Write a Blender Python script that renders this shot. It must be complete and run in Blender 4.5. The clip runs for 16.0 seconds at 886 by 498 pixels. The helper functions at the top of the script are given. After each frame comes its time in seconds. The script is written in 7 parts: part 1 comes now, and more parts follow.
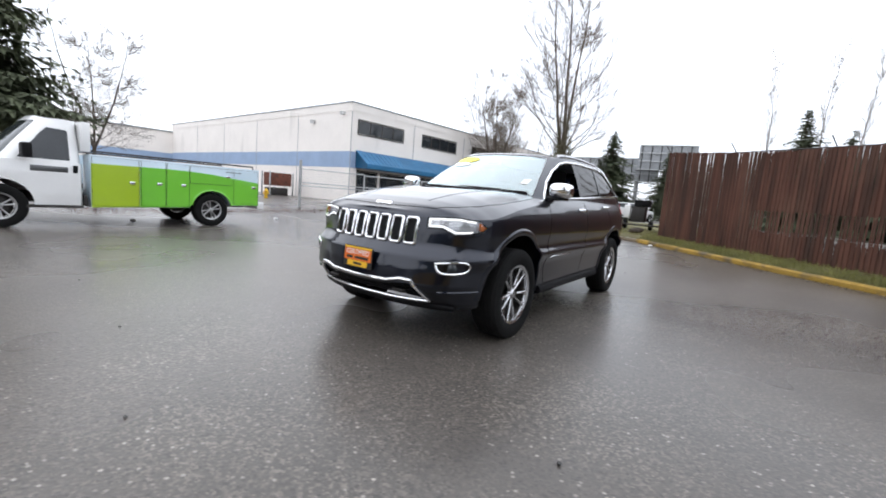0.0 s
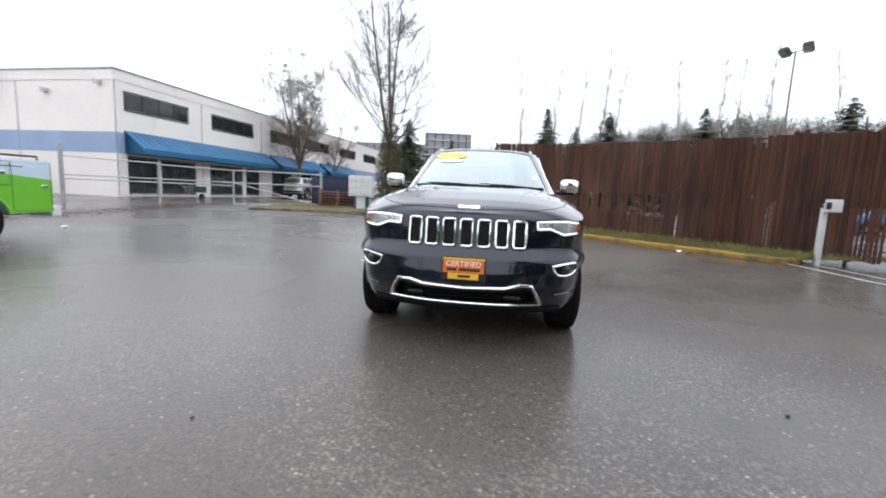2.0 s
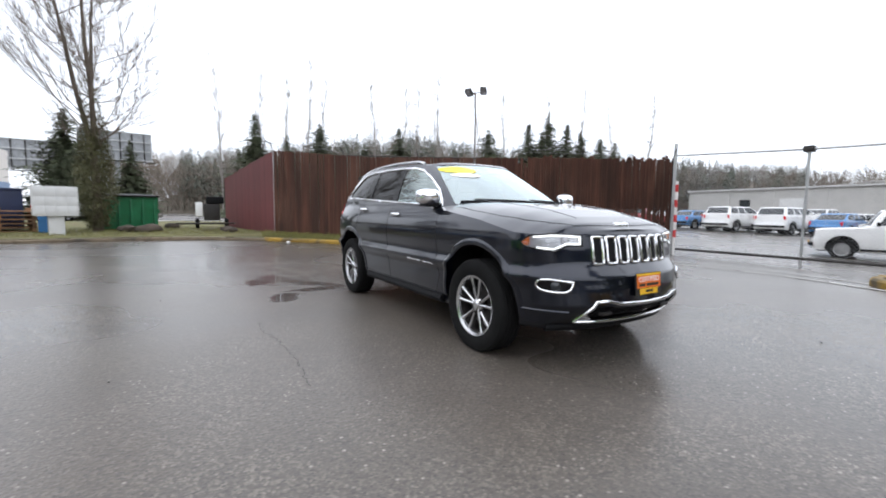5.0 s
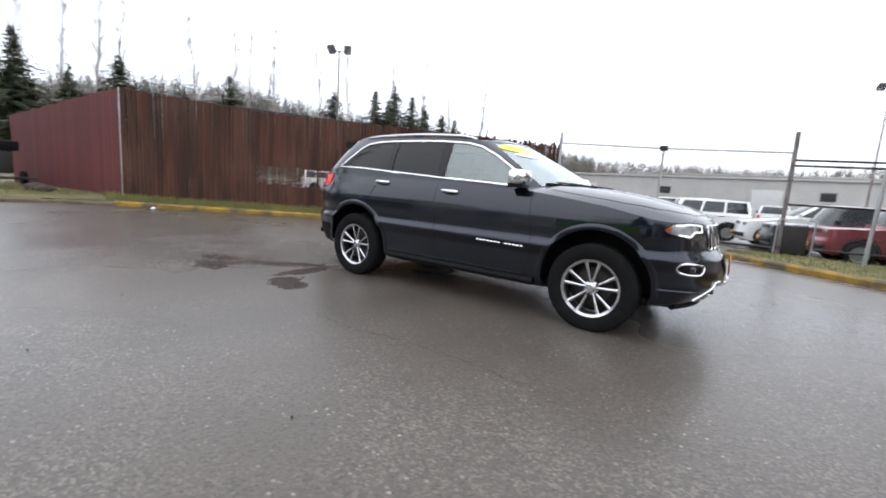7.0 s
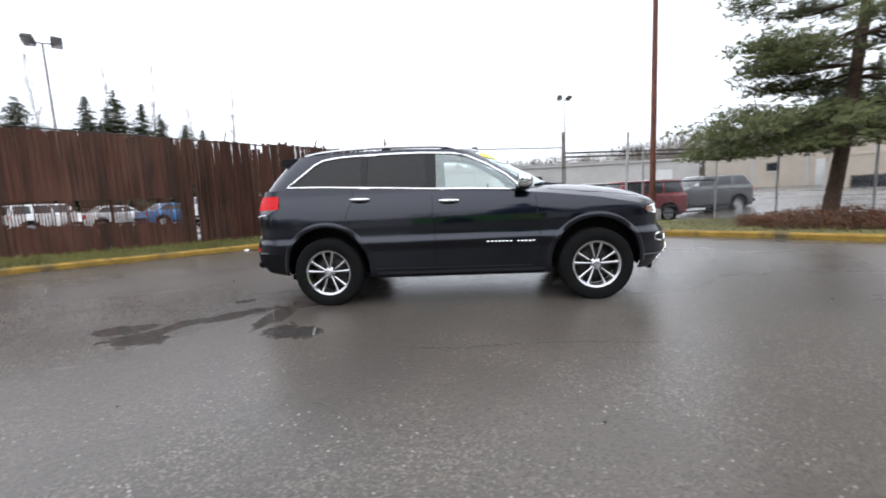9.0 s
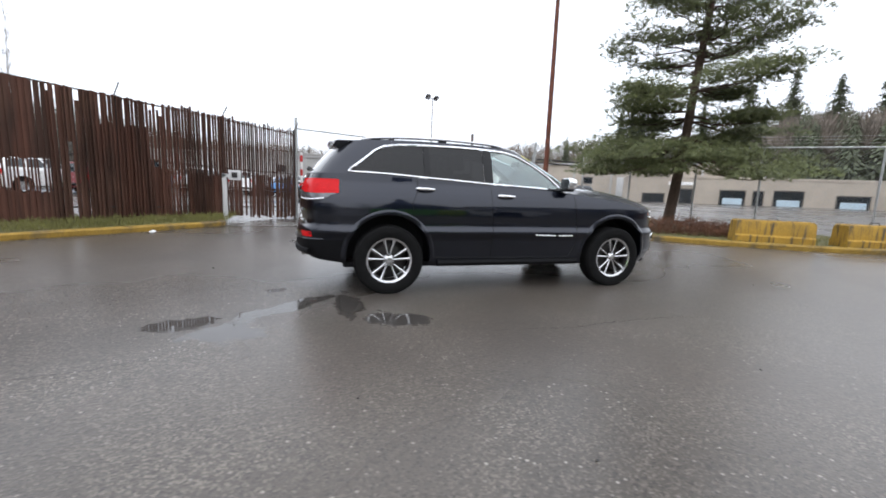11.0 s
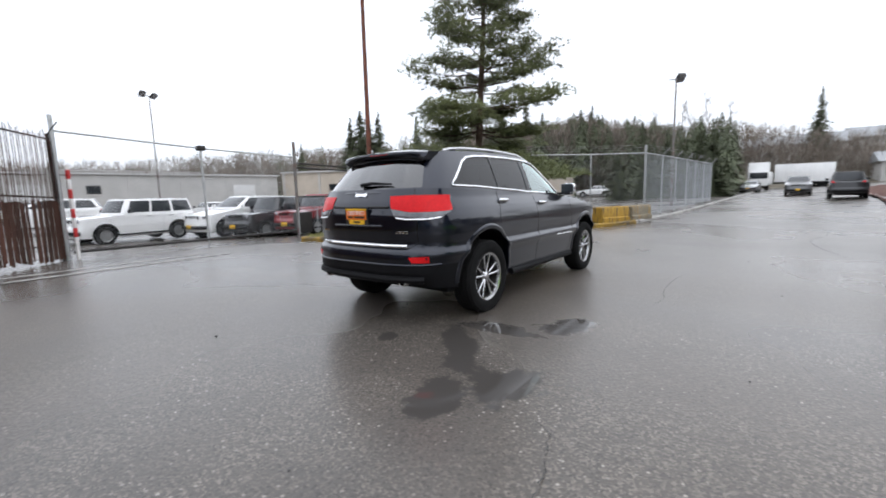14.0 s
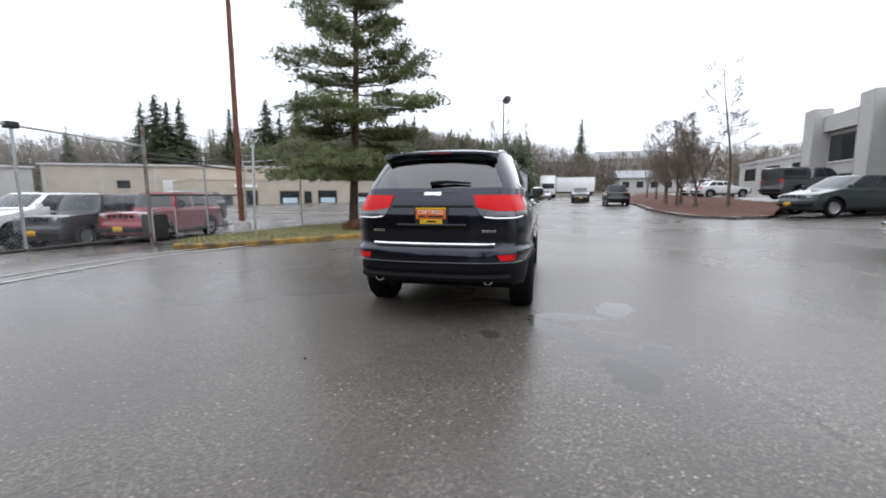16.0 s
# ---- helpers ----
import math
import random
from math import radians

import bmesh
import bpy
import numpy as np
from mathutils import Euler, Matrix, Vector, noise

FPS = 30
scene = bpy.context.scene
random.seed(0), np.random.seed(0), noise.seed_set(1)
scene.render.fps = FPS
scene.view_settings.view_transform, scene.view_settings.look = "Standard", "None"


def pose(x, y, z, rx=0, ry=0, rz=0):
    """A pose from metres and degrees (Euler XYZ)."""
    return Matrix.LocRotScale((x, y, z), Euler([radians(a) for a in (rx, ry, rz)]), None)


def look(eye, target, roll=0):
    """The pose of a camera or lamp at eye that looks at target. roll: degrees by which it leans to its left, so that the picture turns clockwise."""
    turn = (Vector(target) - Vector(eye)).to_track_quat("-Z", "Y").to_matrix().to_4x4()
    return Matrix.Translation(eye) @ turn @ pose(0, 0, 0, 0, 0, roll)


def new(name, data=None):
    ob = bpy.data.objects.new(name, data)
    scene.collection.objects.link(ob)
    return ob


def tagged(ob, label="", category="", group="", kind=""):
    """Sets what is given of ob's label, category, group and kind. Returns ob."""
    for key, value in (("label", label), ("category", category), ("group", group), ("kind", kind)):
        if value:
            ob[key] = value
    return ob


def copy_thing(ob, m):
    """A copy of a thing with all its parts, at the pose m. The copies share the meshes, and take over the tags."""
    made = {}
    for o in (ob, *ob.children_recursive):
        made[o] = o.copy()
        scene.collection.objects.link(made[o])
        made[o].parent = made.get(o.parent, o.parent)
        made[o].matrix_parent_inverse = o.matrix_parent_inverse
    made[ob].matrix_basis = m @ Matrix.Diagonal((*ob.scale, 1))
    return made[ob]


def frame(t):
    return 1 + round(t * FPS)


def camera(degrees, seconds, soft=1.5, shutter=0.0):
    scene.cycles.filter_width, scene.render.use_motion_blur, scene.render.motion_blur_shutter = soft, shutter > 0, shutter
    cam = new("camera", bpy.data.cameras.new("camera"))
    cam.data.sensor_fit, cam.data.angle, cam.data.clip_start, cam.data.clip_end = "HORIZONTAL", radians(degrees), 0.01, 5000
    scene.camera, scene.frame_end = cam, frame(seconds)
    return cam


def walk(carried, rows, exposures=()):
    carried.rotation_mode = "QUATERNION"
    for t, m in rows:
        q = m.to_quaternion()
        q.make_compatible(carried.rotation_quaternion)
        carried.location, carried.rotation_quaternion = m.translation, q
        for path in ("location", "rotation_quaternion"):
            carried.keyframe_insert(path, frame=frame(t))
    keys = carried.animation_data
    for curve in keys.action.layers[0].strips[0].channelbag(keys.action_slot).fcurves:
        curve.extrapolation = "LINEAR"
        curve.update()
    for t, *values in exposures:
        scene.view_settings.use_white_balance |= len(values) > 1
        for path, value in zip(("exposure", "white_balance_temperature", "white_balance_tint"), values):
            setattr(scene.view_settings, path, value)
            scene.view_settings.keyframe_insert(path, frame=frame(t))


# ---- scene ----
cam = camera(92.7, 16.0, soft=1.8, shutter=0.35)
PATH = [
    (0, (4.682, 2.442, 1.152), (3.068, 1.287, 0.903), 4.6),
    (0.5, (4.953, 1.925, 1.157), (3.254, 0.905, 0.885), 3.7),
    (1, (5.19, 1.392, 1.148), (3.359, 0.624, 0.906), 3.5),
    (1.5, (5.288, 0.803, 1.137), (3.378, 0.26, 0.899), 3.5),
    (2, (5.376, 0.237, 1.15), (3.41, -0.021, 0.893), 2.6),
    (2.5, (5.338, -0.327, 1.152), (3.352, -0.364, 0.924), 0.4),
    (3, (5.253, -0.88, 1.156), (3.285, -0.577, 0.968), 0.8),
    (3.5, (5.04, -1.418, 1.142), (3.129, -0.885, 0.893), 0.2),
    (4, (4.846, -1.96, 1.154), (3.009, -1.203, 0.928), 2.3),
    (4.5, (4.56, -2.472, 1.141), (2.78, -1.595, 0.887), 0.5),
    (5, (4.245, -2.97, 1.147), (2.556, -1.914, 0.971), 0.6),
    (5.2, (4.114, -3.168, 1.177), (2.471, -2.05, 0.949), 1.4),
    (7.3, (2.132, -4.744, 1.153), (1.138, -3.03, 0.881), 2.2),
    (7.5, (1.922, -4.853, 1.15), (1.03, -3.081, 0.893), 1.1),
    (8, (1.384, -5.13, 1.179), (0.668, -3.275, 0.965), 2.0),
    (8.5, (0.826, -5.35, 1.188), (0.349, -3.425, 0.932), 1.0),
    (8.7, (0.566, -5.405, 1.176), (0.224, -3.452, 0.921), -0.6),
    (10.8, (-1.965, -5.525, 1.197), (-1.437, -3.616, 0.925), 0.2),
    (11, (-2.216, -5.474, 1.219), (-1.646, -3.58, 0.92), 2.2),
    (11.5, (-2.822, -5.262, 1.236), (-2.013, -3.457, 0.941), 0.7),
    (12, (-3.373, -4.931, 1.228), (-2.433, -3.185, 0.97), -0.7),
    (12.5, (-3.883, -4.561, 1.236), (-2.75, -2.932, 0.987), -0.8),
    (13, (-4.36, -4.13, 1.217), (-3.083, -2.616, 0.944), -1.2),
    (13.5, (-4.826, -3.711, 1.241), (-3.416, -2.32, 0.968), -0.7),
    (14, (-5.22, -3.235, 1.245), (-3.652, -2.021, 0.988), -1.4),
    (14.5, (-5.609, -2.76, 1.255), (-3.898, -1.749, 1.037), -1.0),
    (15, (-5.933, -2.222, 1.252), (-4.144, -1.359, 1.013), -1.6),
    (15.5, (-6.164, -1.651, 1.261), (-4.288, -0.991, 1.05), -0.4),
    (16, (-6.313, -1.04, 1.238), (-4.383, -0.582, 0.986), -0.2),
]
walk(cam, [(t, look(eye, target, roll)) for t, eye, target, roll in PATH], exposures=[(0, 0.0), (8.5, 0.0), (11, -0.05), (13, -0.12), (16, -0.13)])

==

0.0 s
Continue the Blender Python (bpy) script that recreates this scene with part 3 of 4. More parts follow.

Given problem:
Collect every line above that contains the word "soft".

Full output:
def camera(degrees, seconds, soft=1.5, shutter=0.0):
    scene.cycles.filter_width, scene.render.use_motion_blur, scene.render.motion_blur_shutter = soft, shutter > 0, shutter
cam = camera(92.7, 16.0, soft=1.8, shutter=0.35)